A vehicle being driven by a learner driver must be fitted with L-plates on both the back and front of the vehicle. These tell other road users that the vehicle is being operated by a driver without a full licence and that they may make mistakes easily and that the driver may not be fully competent yet. The L-plate consists of a white square plate (often tied to the vehicle or attached by magnets) with a large red L in the middle. (In Wales a D-plate (D for dysgwr, Welsh for "learner") may be used instead of an L-plate.) If the vehicle is operated by multiple named drivers (as specified by the car insurance policy), then the L-plate should be removed while the car is being driven by a holder of a full licence. When the learner has passed the test, they can display a non-compulsory 'P' plate, which shows that they have just passed their test, and so may not have much experience on the road. The P plate has a white background, with a green 'P'.

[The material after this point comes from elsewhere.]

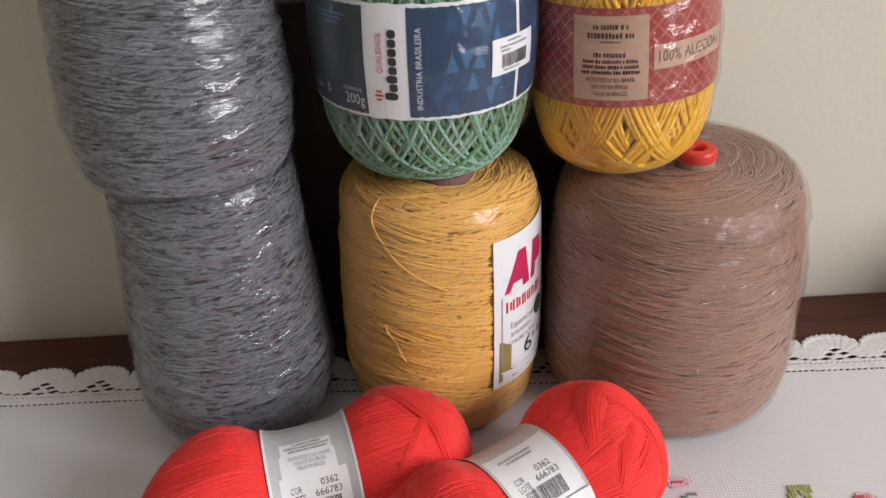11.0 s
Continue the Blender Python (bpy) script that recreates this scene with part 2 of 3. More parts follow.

In the UK, provisional licence holders are not allowed to drive on motorways unless accompanied by a driving instructor and in a car fitted with dual controls.

After gaining a full licence, the driver is subject to a probationary period: six or more penalty points accumulated within two years of passing the test would lead to a revocation of the licence, and both tests would need to be retaken.

In Northern Ireland for one year after the passing of a driving test, the driver is defined as a "restricted driver" who must not exceed 45 mi/h and must display an "R-plate" consisting of an amber sans-serif R on a white background.

==United States==
In the United States, all states and Washington D.C. have graduated driver's license programs for teenage drivers. Although the specific requirements vary by state, in a typical program a minor must first obtain a learner's permit and meet specific requirements to qualify for an intermediate driver's license, before ultimately becoming eligible for a full driver's license.

===Learner's permits===
For a minor to receive a learner's permit, sometimes called an instructional permit, states typically require that the minor have at least 6 practice hours before getting the permit and signed permission from a parent or guardian. In the state of New Hampshire, a permit is not given but the young driver may begin to drive with a parent or guardian, or an adult 25 years of age, at the age of 15 and a half.

Typically, a driver operating with a learner's permit must be accompanied by an adult licensed driver who is at least 21 years of age or older and in the passenger seat of the vehicle at all times.

After a legally defined period of driving supervised with a permit, usually between six and twelve months, and upon reaching the requisite age, the holder of a learner's permit can apply for a provisional license. Obtaining a provisional license allows certain restrictions to be lifted from the driver, such as the times that they are allowed to drive, and the number of people allowed in the car.

Some states require the permit holder to document specific hours of driving under the permit before qualifying for an intermediate license, such as fifty hours of practice.

===Intermediate license===
An intermediate or provisional license allows the driver to drive a vehicle without supervision by a licensed driver. Driving is typically permitted during a limited range of mostly daylight hours, as well as to and from school, work and religious activities. Some states may require a road test before allowing a learner's permit holder to obtain an intermediate license.

To qualify for a provisional license the applicant must typically be at least the age of 16 and must have previously held a learner's permit for at least six months. These requirements vary by state. For example, in Florida the prior period for holding a learner's permit is twelve months.

In many states, the period of driving on a learner's permit is shortened if the applicant is above the age of eighteen. For example, in Oklahoma if a driver is 18 or older a learner's permit must only be held for one month before the driver qualifies for an intermediate license. Some states allow drivers over the age of twenty-one to bypass the entire graduated licensing process. For example, in Colorado, a driver over the age of twenty-one may apply for and pass the tests for a permit and a full driver's license on the same day and, if successful in passing the tests, may obtain a full driver's license as soon as the driver passes a scheduled driving test.

Intermediate drivers are normally restricted in their transportation of passengers, especially minor passengers, without supervision.